Bargaining power of suppliers
Supplier power refers to the ability of providers of inputs to determine the price and terms of supply. (Ryszard Barnard, 2012). The bargaining power of suppliers is high when the buying firms are not important customers of the suppliers group; when the suppliers of an input do not have to compete with the substitute inputs of suppliers in other industries. The bargaining power of supplier is low when there are substitute products for the particular inputs; the market is dominated by large suppliers rather than a fragmented source of supply. The bargaining power of suppliers for McDonalds is low, because the market is subject by large number of suppliers. Since McDonalds is a large fast food chain, McDonalds can take lower price due to buying in a large quantity. The suppliers do not have much power to drive up the prices of materials because they want to keep McDonalds as a customer and they know the suppliers’ competitors would love to gain McDonalds as a customer.
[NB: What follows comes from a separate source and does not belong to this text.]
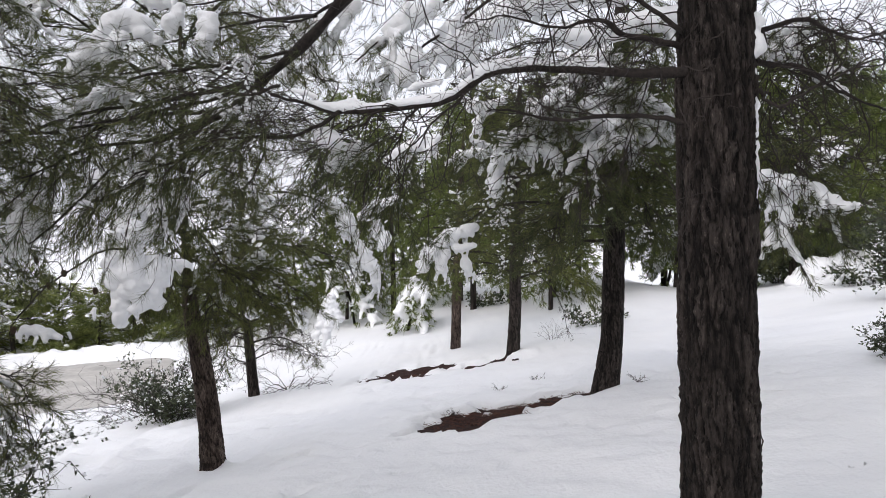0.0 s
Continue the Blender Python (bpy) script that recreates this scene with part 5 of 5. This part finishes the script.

Threat of substitutes product
The threat of substitute products or services, basically is the existence of products that are different from the realm of the common products that consumer can consumed as an alternatives. In the fast-food industry the threat of substitute product high, more than ever with the convenience food industry growing such as KFC, Pizza Hut, Domino Pizza, A&W, Burger King and other convenience food store are offering similar product as the fast-food restaurant. For example the convenience store such as gas station, sells many food item such as hot dogs, egg rolls, and pizza stuffed bread sticks. This means they are not supplying a unique product so buyers have to choice to other place and due to the credit crunch people may substitute by eating at home and not paying extra money on their meal which might weakens McDonalds. Therefore, McDonalds will come out with some new ideas to gain back the customers from competitors. For example, In Malaysia, every Chinese New Year, there will be a prosperity burger. Thereby, they have found a way to differentiate, which gives them a bit more space to move in and make little less fierce competition. The rivalry among competitors
Rivalry is a lot of companies will selling essentially the same products there will always end up being a price war which hurt the company’ profits. The rivalry is high, because there are intense competition in fast food industry that many small fast food businesses such as Burger King, KFC and Wendy’s fights with each other to improve their customer base. This makes a competition of major focus between businesses. If buyers don’t get a good deal from McDonalds, they’ll go elsewhere. Therefore, McDonalds need to be continually innovative to create new products at regular intervals to attract and keep customers. For example, McDonalds offers promotion that buy one burger will get another one for free. Although McDonald has more than 32000 local restaurants serving more than 60 million people in 117 countries each day and a number of fast food outlet competitors across the countries , the adapt to change culture of McDonalds lead them as the current leader of the industry in the market capitalization.